Friday, July 03, 2009

Another clue

Sometime readers of NP will recall that in the past we asked several times what would happen to those TARP funds (and any extra made on the deals) once the repayments began.

Congressman Barney Frank offers a clue which fits in with what we thought might happen:

When President Obama announced on June 9 that some financial institutions would be allowed to repay Troubled Asset Relief Program dollars, he said the massively expensive TARP bailout had made money for the federal government. "It is worth noting that in the first round of repayments from these [TARP recipients], the government has actually turned a profit," the president said. Indeed, TARP supporters have long held out the hope that the program might be profitable.

But now Rep. Barney Frank, the chairman of the House Financial Services Committee, has come up with a proposal to spend any TARP profits before they can be returned to the taxpayers. Last Friday, Frank introduced the "TARP for Main Street Act of 2009," a bill that would take profits from the program and immediately redirect them toward housing proposals favored by Frank and some fellow Democrats.
As we mused in early April:

One can easily imagine a scenario under which the banks get the screws put to them so tightly that they will not only subscribe to the terms above but also the creation of some new, and permanent, set of governmental programmes which dole out the repaid TARP funds, or a big enough portion of them, for all kinds of social re-engineering programmes. The governmentalist mindset will think, "We created this new money, why waste it by simply closing out the TARP programme?"

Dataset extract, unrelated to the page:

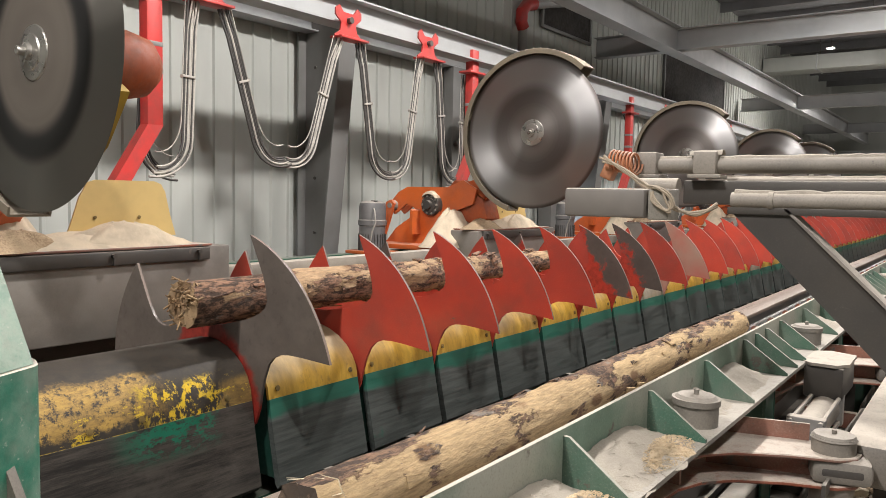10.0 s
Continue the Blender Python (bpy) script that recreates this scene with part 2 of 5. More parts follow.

The banks of course will line up squealing with praise for these new programmes and the need to use these repaid TARP funds for the "better social good". And why wouldn't they line up to do so, they will have repaid the TARP funds and removed the government substantially off their backs. The fact that some new social re-engineering programmes have been created and foisted onto the tax-payer in perpetuity makes no difference to the banks, they got rid of their problem.
We continue to watch but appreciate Congressman Frank for starting the process which may confirm our fears.